J.C. Penney: Dusty, But Far From Dead

This retailer is looking more and more like a fading star: Sales and earnings are down, and the stock has been lackluster at best, selling at 53, off its 52-week high of 68.

Even so, some savvy investors have started buying. One New York investment manager says that based on a number of valuation measures, J. C. Penney, one of the nation's largest general merchandisers, with more than 2,000 stores in 50 states and Puerto Rico, is grossly undervalued. He also says that recurrent speculation about a takeover is back and likely to "hit the market soon." There are whispers of a friendly bid of $65 a share from a European conglomerate. If Penney's stock stays near its current level, says this pro, the group "will accelerate its plan to make an offer."

Several analysts are becoming upbeat on Penney, too. Based on its price-earnings ratio, the company is "the cheapest in our department-store group -- and one of the cheapest among all retailers," says Wayne Hood of Prudential Securities, who has switched his call from "sell" to "buy." Hood notes that Penney's p-e represents a 35% discount from the market's average. Its yield is about 5%.

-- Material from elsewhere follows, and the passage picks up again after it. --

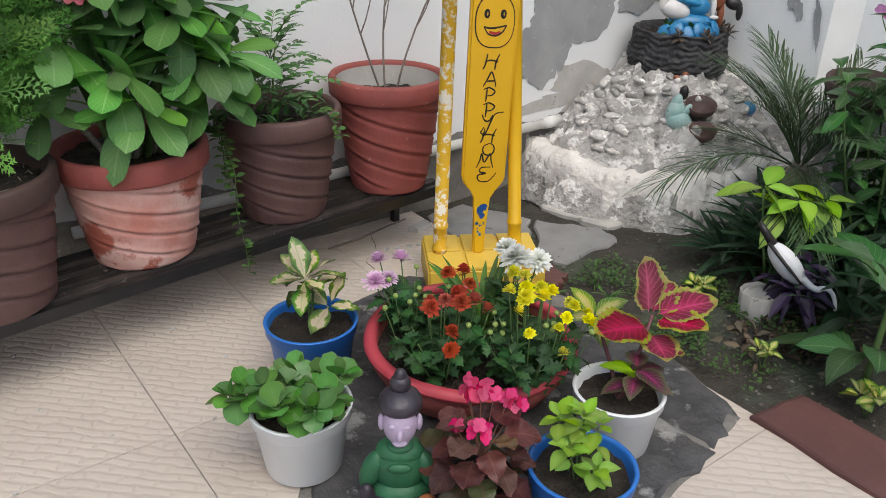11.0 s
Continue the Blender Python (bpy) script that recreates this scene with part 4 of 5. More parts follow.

Hood expects earnings comparisons to get better in the fiscal year's second half. He sees profits of $4.30 a share in the year ending Jan. 30, 1992, and $5.30 in fiscal 1993, vs. 1991's $4.59. In an industry struggling with debt and weak cash flow, Penney has a debt-to-capital ratio of 48% for 1990. Hood expects that to fall to 44% by the end of 1992. That's low for a big retailer.